[SET PROBLEM] Locate every line in the material below that has the word "radians". Copy each of those lines.

[start of SOURCE DATA]

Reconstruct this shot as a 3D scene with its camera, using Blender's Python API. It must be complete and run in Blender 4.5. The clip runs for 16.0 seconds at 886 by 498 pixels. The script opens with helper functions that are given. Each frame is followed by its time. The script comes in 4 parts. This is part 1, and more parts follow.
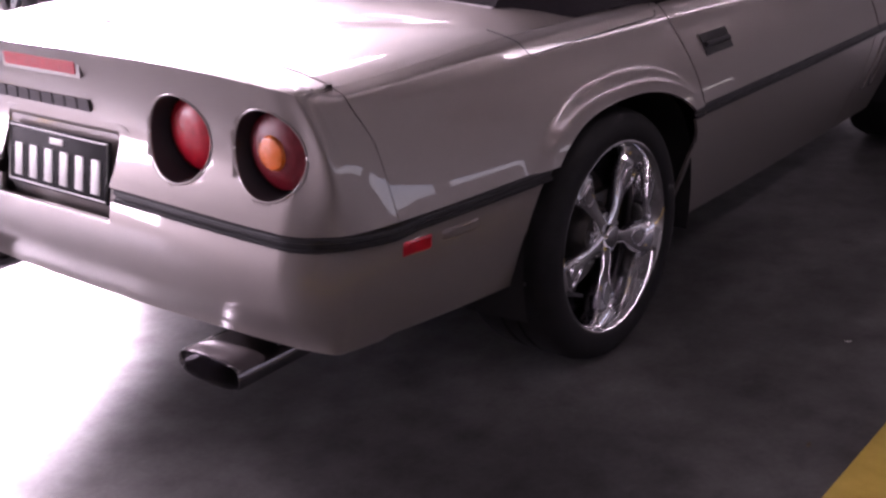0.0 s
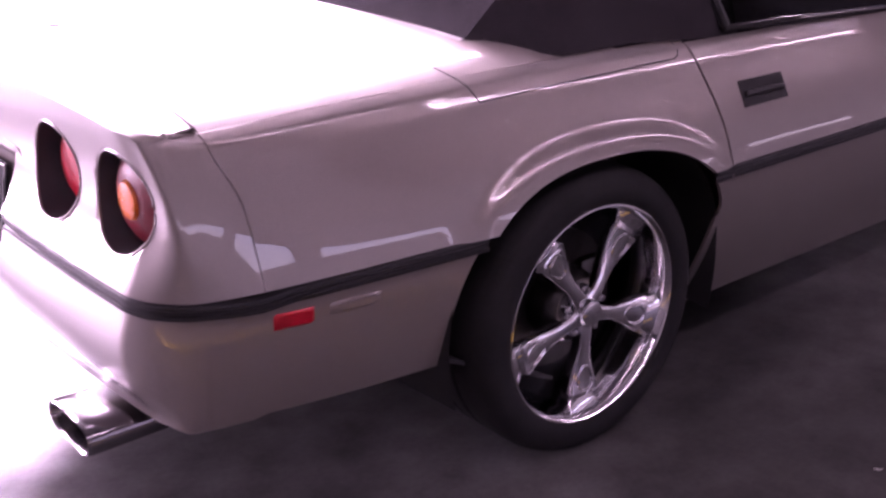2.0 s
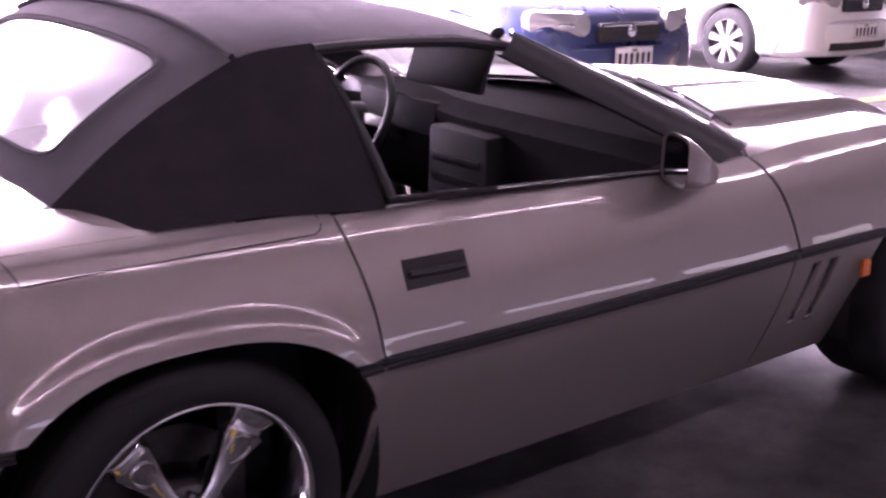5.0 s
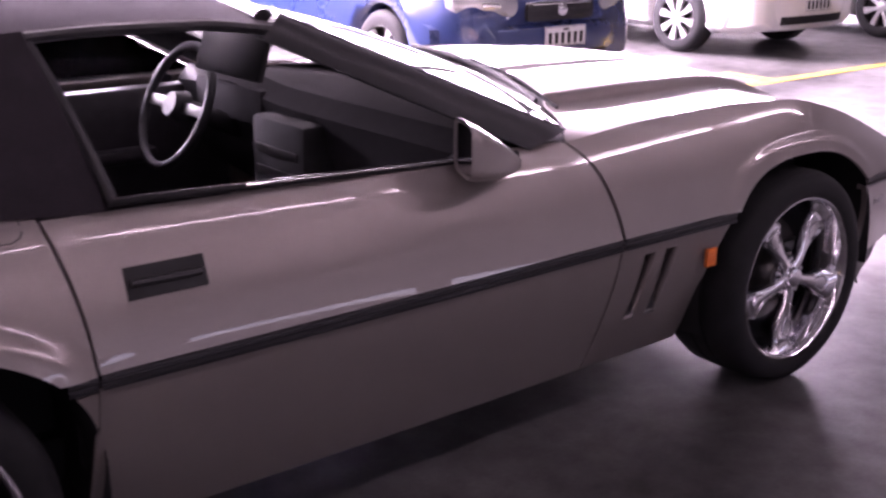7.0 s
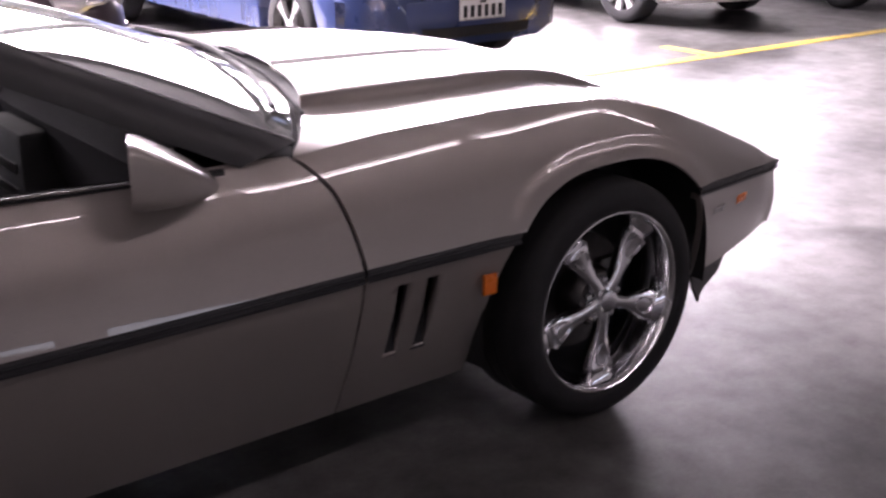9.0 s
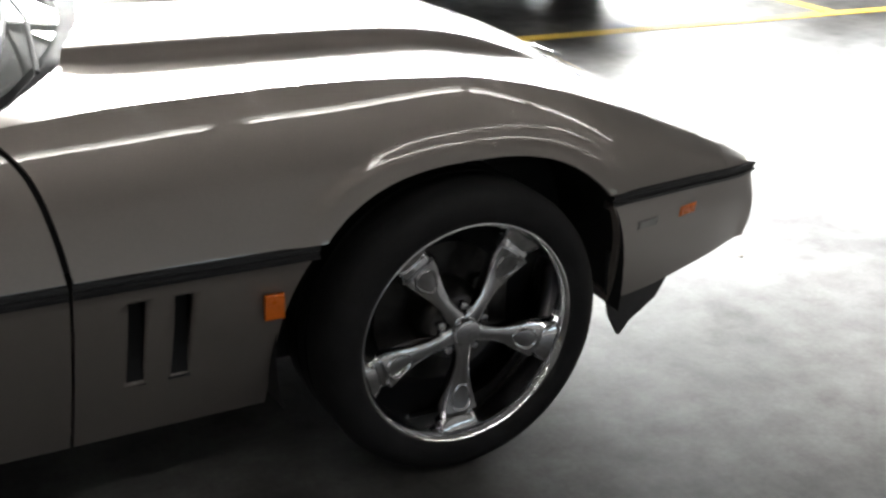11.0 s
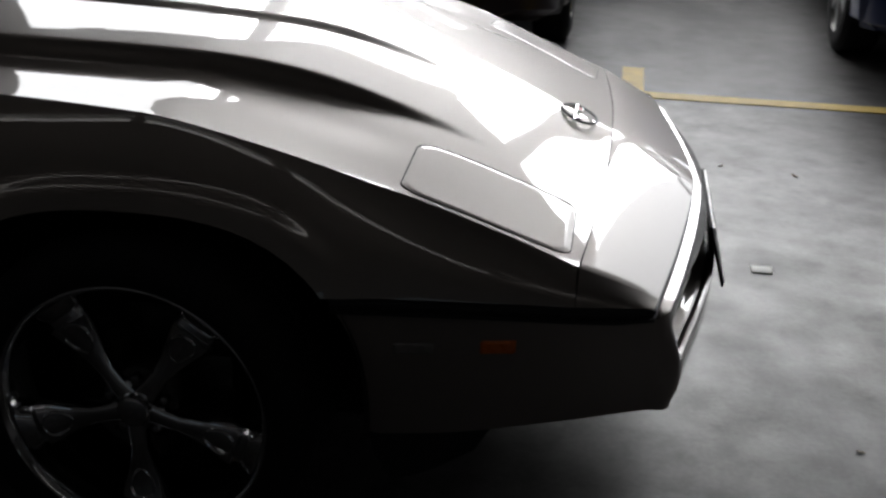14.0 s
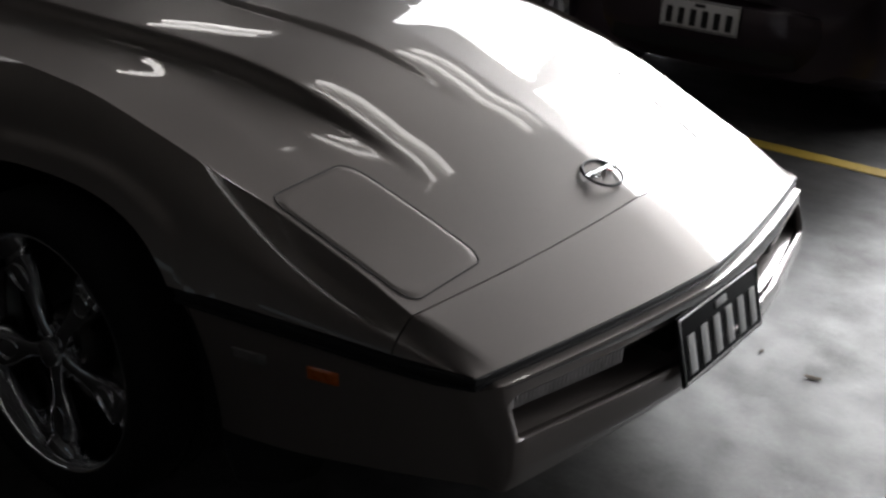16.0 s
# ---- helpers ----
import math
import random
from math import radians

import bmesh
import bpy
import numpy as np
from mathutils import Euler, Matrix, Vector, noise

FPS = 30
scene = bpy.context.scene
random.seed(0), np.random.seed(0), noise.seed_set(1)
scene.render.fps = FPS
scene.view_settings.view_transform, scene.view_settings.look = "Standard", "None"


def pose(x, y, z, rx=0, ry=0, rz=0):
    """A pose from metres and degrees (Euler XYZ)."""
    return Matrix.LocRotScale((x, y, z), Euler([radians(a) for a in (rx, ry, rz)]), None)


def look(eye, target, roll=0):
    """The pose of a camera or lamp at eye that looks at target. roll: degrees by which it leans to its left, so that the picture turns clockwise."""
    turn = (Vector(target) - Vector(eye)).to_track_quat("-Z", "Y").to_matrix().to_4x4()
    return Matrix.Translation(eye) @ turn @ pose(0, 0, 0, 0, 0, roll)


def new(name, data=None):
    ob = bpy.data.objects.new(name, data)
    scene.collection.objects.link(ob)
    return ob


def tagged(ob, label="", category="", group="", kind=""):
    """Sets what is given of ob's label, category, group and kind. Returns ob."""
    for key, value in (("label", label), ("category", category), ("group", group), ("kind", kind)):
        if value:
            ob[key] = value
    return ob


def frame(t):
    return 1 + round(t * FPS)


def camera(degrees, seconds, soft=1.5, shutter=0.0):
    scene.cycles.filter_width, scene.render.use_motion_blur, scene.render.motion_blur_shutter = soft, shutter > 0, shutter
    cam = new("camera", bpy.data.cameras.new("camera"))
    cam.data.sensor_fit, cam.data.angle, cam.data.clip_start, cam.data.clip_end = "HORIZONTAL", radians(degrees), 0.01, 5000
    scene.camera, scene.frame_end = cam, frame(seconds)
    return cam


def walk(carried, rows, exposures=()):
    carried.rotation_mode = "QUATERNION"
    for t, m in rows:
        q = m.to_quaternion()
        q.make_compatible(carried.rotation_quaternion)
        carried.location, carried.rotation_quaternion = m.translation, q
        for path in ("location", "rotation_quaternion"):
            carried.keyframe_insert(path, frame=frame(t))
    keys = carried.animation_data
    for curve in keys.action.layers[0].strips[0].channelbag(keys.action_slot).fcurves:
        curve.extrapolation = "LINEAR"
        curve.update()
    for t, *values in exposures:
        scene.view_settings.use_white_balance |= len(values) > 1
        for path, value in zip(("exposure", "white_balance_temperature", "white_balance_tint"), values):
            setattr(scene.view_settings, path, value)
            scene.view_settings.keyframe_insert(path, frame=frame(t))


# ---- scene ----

[end of SOURCE DATA]

[THE COMPLETED TASK]
from math import radians
    return Matrix.LocRotScale((x, y, z), Euler([radians(a) for a in (rx, ry, rz)]), None)
    cam.data.sensor_fit, cam.data.angle, cam.data.clip_start, cam.data.clip_end = "HORIZONTAL", radians(degrees), 0.01, 5000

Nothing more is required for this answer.